DATA EXCERPT —
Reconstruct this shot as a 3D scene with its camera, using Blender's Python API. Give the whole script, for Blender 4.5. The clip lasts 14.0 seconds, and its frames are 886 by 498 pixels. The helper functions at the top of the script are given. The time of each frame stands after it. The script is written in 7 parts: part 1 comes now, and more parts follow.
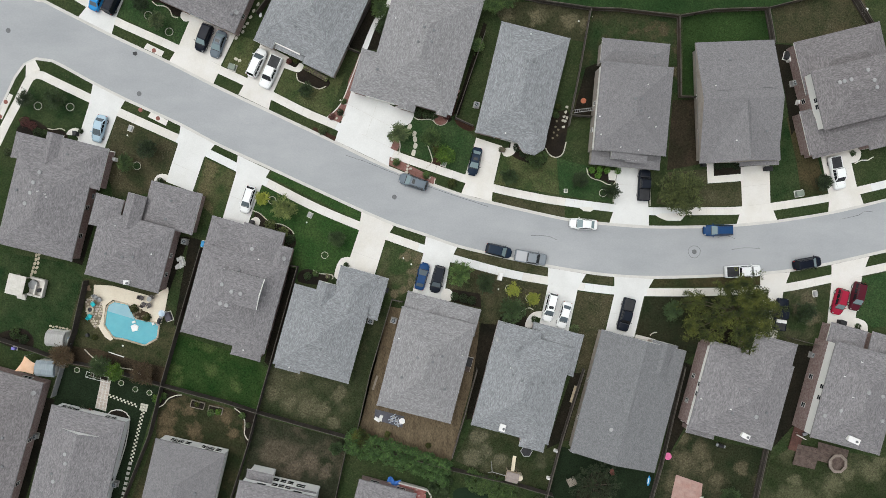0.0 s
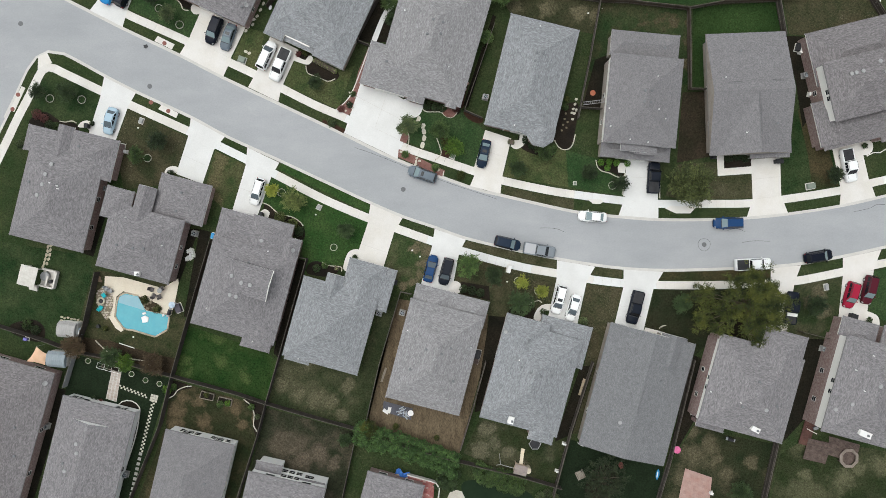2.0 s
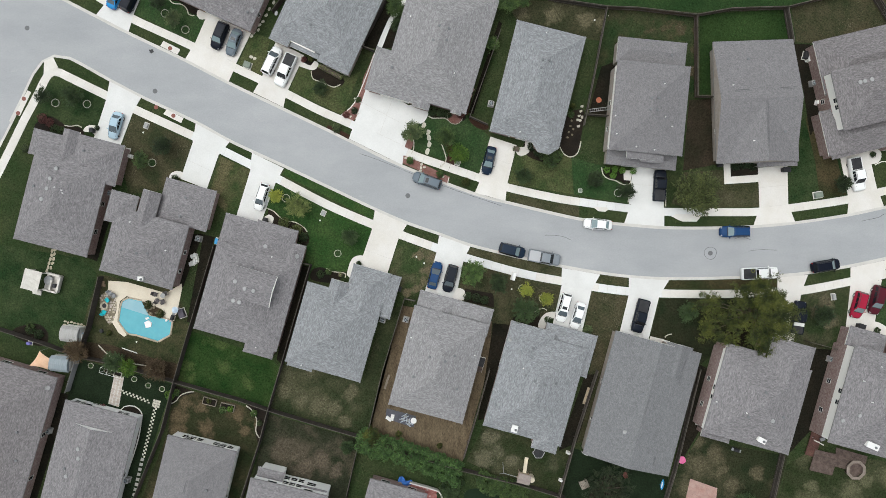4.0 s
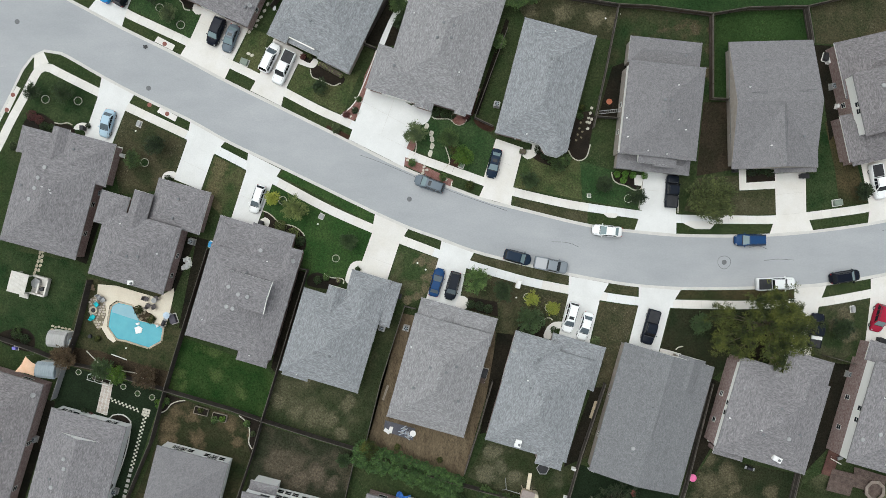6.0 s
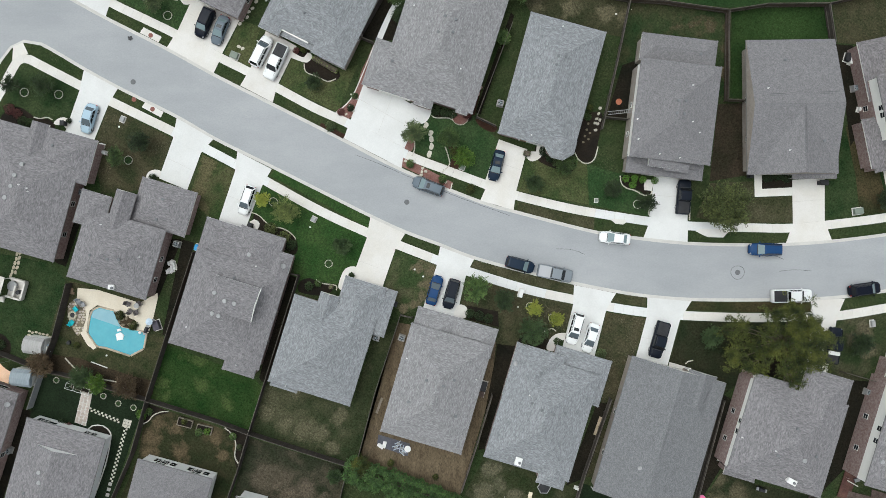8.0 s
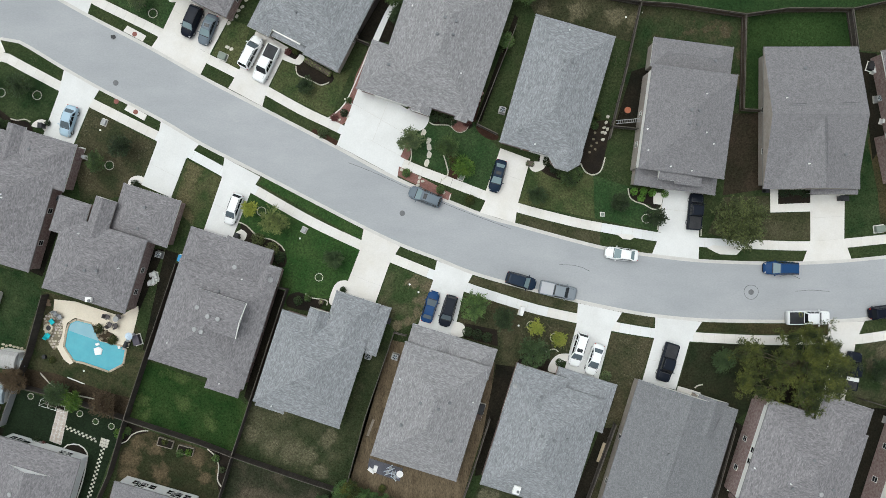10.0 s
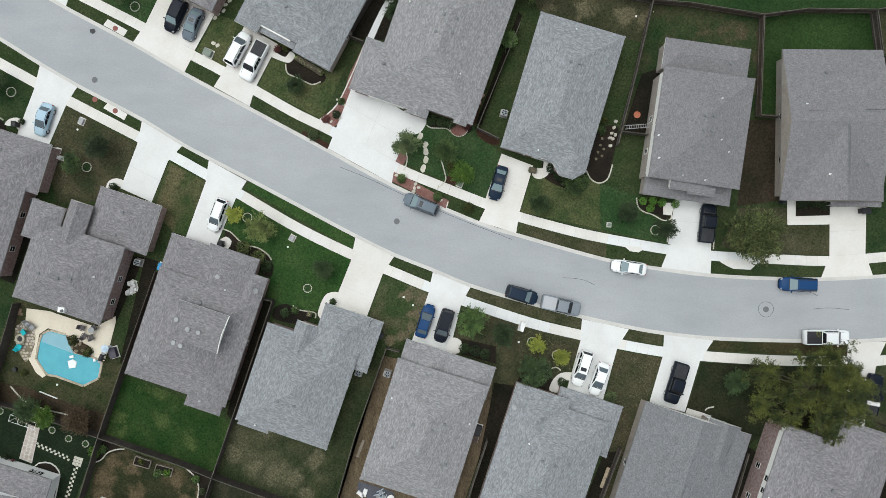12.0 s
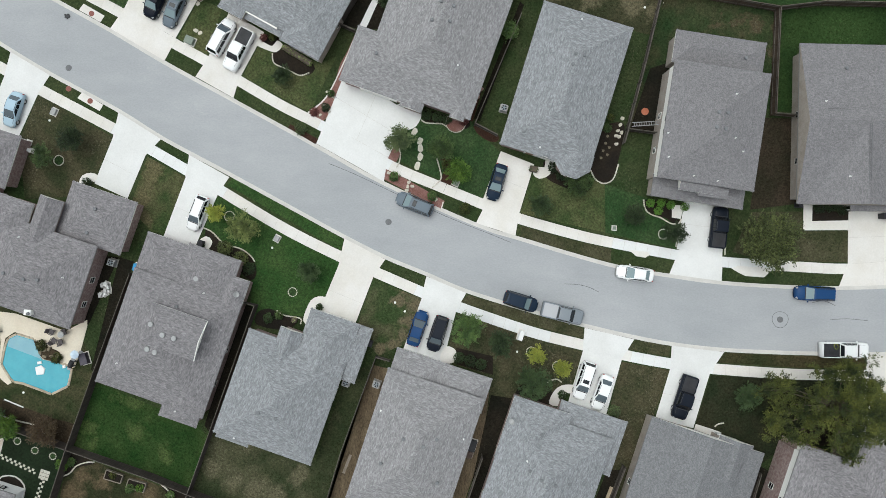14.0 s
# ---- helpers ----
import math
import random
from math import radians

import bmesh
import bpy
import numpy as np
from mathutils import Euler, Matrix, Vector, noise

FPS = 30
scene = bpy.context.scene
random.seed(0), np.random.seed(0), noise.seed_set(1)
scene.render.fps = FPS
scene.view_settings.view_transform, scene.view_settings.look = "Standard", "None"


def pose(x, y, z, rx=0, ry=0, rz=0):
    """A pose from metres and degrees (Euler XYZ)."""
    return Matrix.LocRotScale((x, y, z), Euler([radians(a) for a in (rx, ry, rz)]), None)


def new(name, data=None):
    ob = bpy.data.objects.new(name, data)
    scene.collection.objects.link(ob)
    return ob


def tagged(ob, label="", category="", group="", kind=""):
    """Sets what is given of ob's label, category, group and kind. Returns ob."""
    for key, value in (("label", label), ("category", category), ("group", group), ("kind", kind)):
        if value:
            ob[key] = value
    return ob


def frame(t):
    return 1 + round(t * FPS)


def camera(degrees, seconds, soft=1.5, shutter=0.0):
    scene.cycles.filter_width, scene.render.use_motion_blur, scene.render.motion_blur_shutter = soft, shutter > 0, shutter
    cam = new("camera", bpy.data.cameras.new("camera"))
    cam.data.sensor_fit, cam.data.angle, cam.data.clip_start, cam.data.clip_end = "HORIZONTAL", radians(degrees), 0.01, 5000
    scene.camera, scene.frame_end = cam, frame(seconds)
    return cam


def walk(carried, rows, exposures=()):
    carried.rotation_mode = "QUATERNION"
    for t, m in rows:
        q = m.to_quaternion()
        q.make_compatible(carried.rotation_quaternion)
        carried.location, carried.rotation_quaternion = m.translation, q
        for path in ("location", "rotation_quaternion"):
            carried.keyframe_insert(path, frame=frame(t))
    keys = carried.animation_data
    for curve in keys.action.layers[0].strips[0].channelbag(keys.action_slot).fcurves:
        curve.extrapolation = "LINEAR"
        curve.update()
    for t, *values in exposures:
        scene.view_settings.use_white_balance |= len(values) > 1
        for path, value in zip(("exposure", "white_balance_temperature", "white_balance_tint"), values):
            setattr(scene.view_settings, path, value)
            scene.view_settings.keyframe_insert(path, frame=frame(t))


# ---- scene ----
# ------------------------------------------------------------------ camera
cam = camera(70.7, 14.0, 0.4)
ROWS = [
    (0, -2.387, 1.749, 103.909, -0.917, -1.248, 0.025),
    (0.5, -2.606, 1.857, 103.878, -0.980, -1.143, 0.024),
    (1, -2.716, 1.877, 103.934, -0.969, -0.969, 0.032),
    (1.5, -2.702, 1.352, 103.916, -0.902, -0.764, 0.085),
    (2, -2.651, 0.557, 103.944, -0.962, -0.594, 0.115),
    (2.5, -2.761, 0.191, 103.938, -0.913, -0.533, 0.151),
    (3, -2.746, 0.310, 103.951, -1.032, -0.388, 0.203),
    (3.5, -2.774, 0.707, 103.873, -0.820, -0.308, 0.339),
    (6, -2.572, 1.596, 99.436, -0.410, 0.077, 1.090),
    (6.5, -2.302, 1.665, 98.186, -0.452, 0.183, 1.255),
    (7, -2.300, 1.661, 96.921, -0.468, 0.162, 1.418),
    (7.5, -2.256, 1.894, 95.645, -0.687, 0.150, 1.586),
    (8, -2.428, 2.689, 94.376, -0.538, 0.067, 1.758),
    (10.5, -1.690, 4.872, 88.079, -0.439, 0.287, 2.668),
    (11, -1.683, 5.190, 86.806, -0.344, 0.183, 2.833),
    (11.5, -1.637, 5.664, 85.548, -0.223, 0.237, 2.991),
    (12, -1.357, 5.832, 84.207, -0.318, 0.291, 3.149),
    (12.5, -1.277, 5.856, 82.918, -0.247, 0.259, 3.311),
    (13, -1.084, 5.828, 81.662, -0.315, 0.193, 3.474),
    (13.5, -1.037, 5.845, 80.372, -0.194, 0.138, 3.597),
    (14, -0.957, 5.539, 79.115, 0.154, 0.079, 3.756),
]
walk(cam, [(t, pose(x, y, z, rx, ry, rz)) for t, x, y, z, rx, ry, rz in ROWS],
     [(0.0, 0.33, 6350, 6.0), (3.0, 0.38, 6350, 6.0), (6.5, 0.37, 6200, 3.9), (11.0, 0.37, 6180, 3.8), (14.0, 0.37, 6200, 3.7)])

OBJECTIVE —
Find all lines where the word "shutter" appears. Copy them.

FULL OUTPUT —
def camera(degrees, seconds, soft=1.5, shutter=0.0):
    scene.cycles.filter_width, scene.render.use_motion_blur, scene.render.motion_blur_shutter = soft, shutter > 0, shutter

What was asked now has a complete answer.